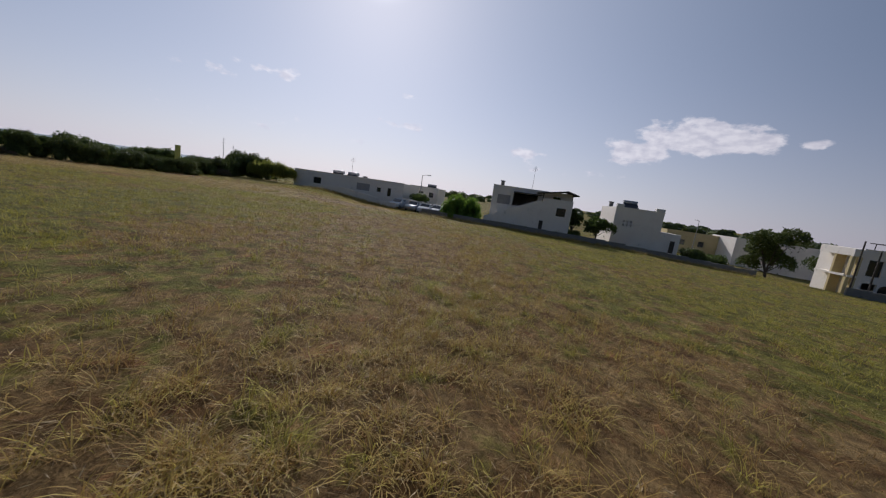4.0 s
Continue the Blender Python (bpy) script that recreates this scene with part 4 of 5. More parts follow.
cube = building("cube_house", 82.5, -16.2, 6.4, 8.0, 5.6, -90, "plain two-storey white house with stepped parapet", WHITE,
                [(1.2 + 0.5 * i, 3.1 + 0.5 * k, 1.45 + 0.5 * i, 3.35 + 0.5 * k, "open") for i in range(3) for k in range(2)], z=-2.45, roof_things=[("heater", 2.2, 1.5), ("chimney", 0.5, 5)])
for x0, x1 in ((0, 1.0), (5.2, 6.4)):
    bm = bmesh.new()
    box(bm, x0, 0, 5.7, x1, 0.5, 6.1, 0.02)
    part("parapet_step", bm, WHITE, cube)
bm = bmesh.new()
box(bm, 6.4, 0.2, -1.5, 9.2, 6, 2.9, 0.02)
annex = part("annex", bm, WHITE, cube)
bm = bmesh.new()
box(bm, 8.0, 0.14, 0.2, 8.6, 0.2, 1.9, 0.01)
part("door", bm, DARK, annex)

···

_PROBLEM REQUIREMENTS_
Retype the data above exactly; pictures are not part of the copy.

_SOLUTION TO THIS PROBLEM_
4.0 s
Continue the Blender Python (bpy) script that recreates this scene with part 4 of 5. More parts follow.
cube = building("cube_house", 82.5, -16.2, 6.4, 8.0, 5.6, -90, "plain two-storey white house with stepped parapet", WHITE,
                [(1.2 + 0.5 * i, 3.1 + 0.5 * k, 1.45 + 0.5 * i, 3.35 + 0.5 * k, "open") for i in range(3) for k in range(2)], z=-2.45, roof_things=[("heater", 2.2, 1.5), ("chimney", 0.5, 5)])
for x0, x1 in ((0, 1.0), (5.2, 6.4)):
    bm = bmesh.new()
    box(bm, x0, 0, 5.7, x1, 0.5, 6.1, 0.02)
    part("parapet_step", bm, WHITE, cube)
bm = bmesh.new()
box(bm, 6.4, 0.2, -1.5, 9.2, 6, 2.9, 0.02)
annex = part("annex", bm, WHITE, cube)
bm = bmesh.new()
box(bm, 8.0, 0.14, 0.2, 8.6, 0.2, 1.9, 0.01)
part("door", bm, DARK, annex)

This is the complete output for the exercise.